*DIRECTIONS FOR THIS TASK*: Quote the data below in full, minus the images.
= = =
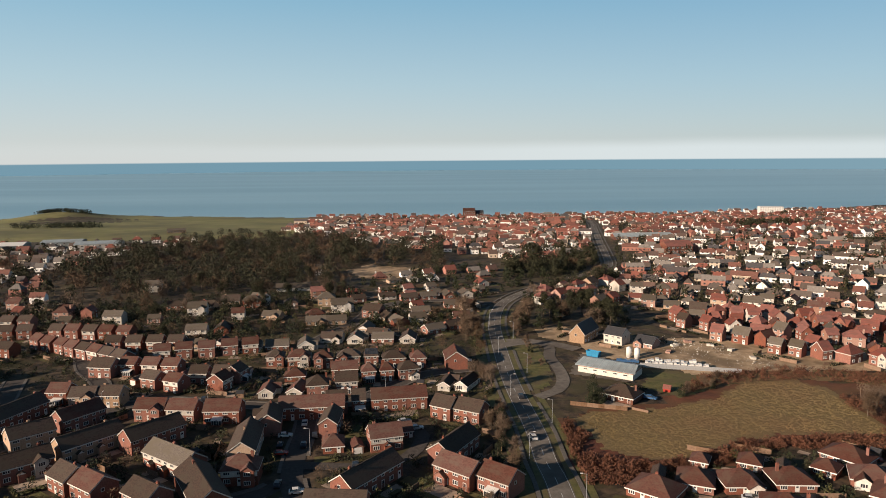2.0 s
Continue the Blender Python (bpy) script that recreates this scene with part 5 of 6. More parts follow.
PAINT = dict(white=("white", "white"), dark=("car_dark", "black"), grey=("car_grey", "silver"), blue=("car_blue", "dark blue"), red=("red_paint", "red"))


def cars(colour, turn, *places, kind="car"):
    for x, y in places:
        car(x, y, turn, *PAINT[colour], kind=kind)


cars("white", -62, (145, 129), (159, 124.5))
cars("dark", -66, (155.5, 124), (193, 119.5))
cars("white", -20, (197, 39), kind="van")
cars("blue", -35, (225, 43), (181, 29), (189, 30))
cars("red", -55, (222, 40.5), (199, 50), (193, 52))
cars("dark", -25, (214, 37.5), (178, 52))
cars("grey", -8, (164, 44), (203, 117.5), (308, -15))
cars("white", -60, (273, 101), kind="van")
cars("white", 70, (316, 64), (233, -8), (232, -32))
cars("white", 10, (-48, 203), (-37, 167))
cars("dark", 95, (-41, 196), (-43, 171), (-48, 196), (-24, 182))
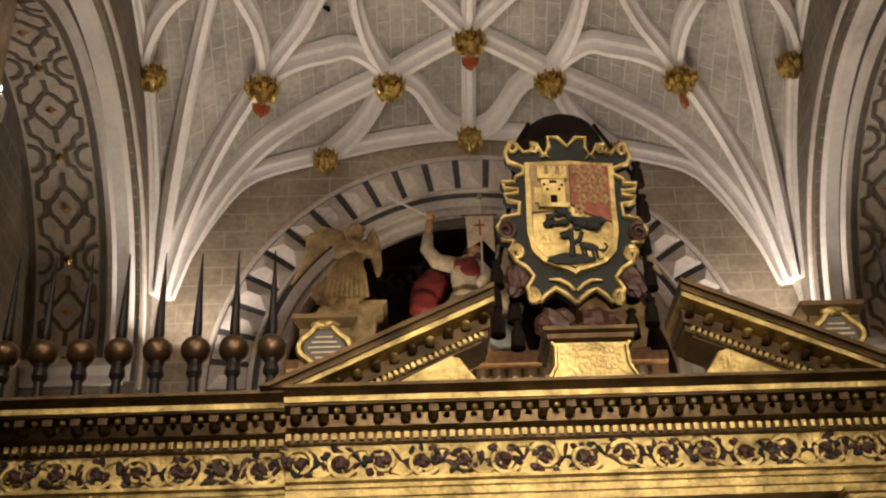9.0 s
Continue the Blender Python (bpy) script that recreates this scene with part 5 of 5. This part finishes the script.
for x0, x1, z0, z1 in ((-0.02, 0.02, 2.05, 2.45), (-0.12, 0.12, 2.28, 2.32)):
    bm = bmesh.new()
    box(bm, x0, x1, -0.036, -0.03, z0, z1)
    part("cross_bar", bm, M_RED, lance, "thin red cross bar")
part("crossbeam", tube(bmesh.new(), [(-0.4, -0.02, 2.57), (0.4, -0.02, 2.57)], 0.02, 6), M_GATE_DARK, lance)
bm = bmesh.new()
lump(bm, (0.03, 0, 3.05), (0.06, 0.06, 0.08), 8)
part("finial", bm, M_GATE, lance, "gilded finial")
bm = bmesh.new()
for i in range(34):
    a = math.pi * (i + 0.5) / 34
    cx, cz = 4.0 * math.cos(a), 11.7 + 4.0 * math.sin(a)
    s = 1 if i % 2 else -1
    tube(bm, [(cx + 0.28 * (1 - j / 11) * math.cos(a + s * j * 0.65), 24.0, cz + 0.28 * (1 - j / 11) * math.sin(a + s * j * 0.65)) for j in range(10)], 0.05, 6)
tagged(part("scroll_relief", bm, M_STRAP), "grey carved scrolls round the apse arch", "relief", kind="stuff")

# ---- small spotlight on the inner face of the great arch's pier ----
M_LAMP_BODY = material("white_enamel", (0.7, 0.68, 0.64), 0.4, 0, 0.1, 6, 20, 0.05)
M_LENS = bpy.data.materials.new("lit_lens")
M_LENS.use_nodes = True
M_LENS.node_tree.nodes["Principled BSDF"].inputs["Emission Color"].default_value = (1, 0.93, 0.82, 1)
M_LENS.node_tree.nodes["Principled BSDF"].inputs["Emission Strength"].default_value = 6
spot = holder("spotlight", "small white spotlight with a lit lens beside the arch", "spotlight", (-5.38, 9.6, 9.3))
bm = bmesh.new()
quads(bm, [[(-w, -d, z), (w, -d, z), (w, d, z), (-w, d, z)] for w, d, z in ((0.03, 0.03, -0.24), (0.07, 0.06, -0.2), (0.08, 0.07, 0.04), (0.06, 0.05, 0.08))], True, True)
part("housing", bm, M_LAMP_BODY, spot)
bm = bmesh.new()
lump(bm, (0.03, -0.08, 0.12), (0.035, 0.03, 0.045), 8)
part("lens", bm, M_LENS, spot, "lit lens")
bm = bmesh.new()
box(bm, -1.02, -0.05, -0.02, 0.02, -0.16, -0.1)
part("wall_arm", bm, M_LAMP_BODY, spot)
= = =
*WRITTEN SOLUTION*:
2.0 s
Continue the Blender Python (bpy) script that recreates this scene with part 5 of 6. More parts follow.
PAINT = dict(white=("white", "white"), dark=("car_dark", "black"), grey=("car_grey", "silver"), blue=("car_blue", "dark blue"), red=("red_paint", "red"))


def cars(colour, turn, *places, kind="car"):
    for x, y in places:
        car(x, y, turn, *PAINT[colour], kind=kind)


cars("white", -62, (145, 129), (159, 124.5))
cars("dark", -66, (155.5, 124), (193, 119.5))
cars("white", -20, (197, 39), kind="van")
cars("blue", -35, (225, 43), (181, 29), (189, 30))
cars("red", -55, (222, 40.5), (199, 50), (193, 52))
cars("dark", -25, (214, 37.5), (178, 52))
cars("grey", -8, (164, 44), (203, 117.5), (308, -15))
cars("white", -60, (273, 101), kind="van")
cars("white", 70, (316, 64), (233, -8), (232, -32))
cars("white", 10, (-48, 203), (-37, 167))
cars("dark", 95, (-41, 196), (-43, 171), (-48, 196), (-24, 182))
9.0 s
Continue the Blender Python (bpy) script that recreates this scene with part 5 of 5. This part finishes the script.
for x0, x1, z0, z1 in ((-0.02, 0.02, 2.05, 2.45), (-0.12, 0.12, 2.28, 2.32)):
    bm = bmesh.new()
    box(bm, x0, x1, -0.036, -0.03, z0, z1)
    part("cross_bar", bm, M_RED, lance, "thin red cross bar")
part("crossbeam", tube(bmesh.new(), [(-0.4, -0.02, 2.57), (0.4, -0.02, 2.57)], 0.02, 6), M_GATE_DARK, lance)
bm = bmesh.new()
lump(bm, (0.03, 0, 3.05), (0.06, 0.06, 0.08), 8)
part("finial", bm, M_GATE, lance, "gilded finial")
bm = bmesh.new()
for i in range(34):
    a = math.pi * (i + 0.5) / 34
    cx, cz = 4.0 * math.cos(a), 11.7 + 4.0 * math.sin(a)
    s = 1 if i % 2 else -1
    tube(bm, [(cx + 0.28 * (1 - j / 11) * math.cos(a + s * j * 0.65), 24.0, cz + 0.28 * (1 - j / 11) * math.sin(a + s * j * 0.65)) for j in range(10)], 0.05, 6)
tagged(part("scroll_relief", bm, M_STRAP), "grey carved scrolls round the apse arch", "relief", kind="stuff")

# ---- small spotlight on the inner face of the great arch's pier ----
M_LAMP_BODY = material("white_enamel", (0.7, 0.68, 0.64), 0.4, 0, 0.1, 6, 20, 0.05)
M_LENS = bpy.data.materials.new("lit_lens")
M_LENS.use_nodes = True
M_LENS.node_tree.nodes["Principled BSDF"].inputs["Emission Color"].default_value = (1, 0.93, 0.82, 1)
M_LENS.node_tree.nodes["Principled BSDF"].inputs["Emission Strength"].default_value = 6
spot = holder("spotlight", "small white spotlight with a lit lens beside the arch", "spotlight", (-5.38, 9.6, 9.3))
bm = bmesh.new()
quads(bm, [[(-w, -d, z), (w, -d, z), (w, d, z), (-w, d, z)] for w, d, z in ((0.03, 0.03, -0.24), (0.07, 0.06, -0.2), (0.08, 0.07, 0.04), (0.06, 0.05, 0.08))], True, True)
part("housing", bm, M_LAMP_BODY, spot)
bm = bmesh.new()
lump(bm, (0.03, -0.08, 0.12), (0.035, 0.03, 0.045), 8)
part("lens", bm, M_LENS, spot, "lit lens")
bm = bmesh.new()
box(bm, -1.02, -0.05, -0.02, 0.02, -0.16, -0.1)
part("wall_arm", bm, M_LAMP_BODY, spot)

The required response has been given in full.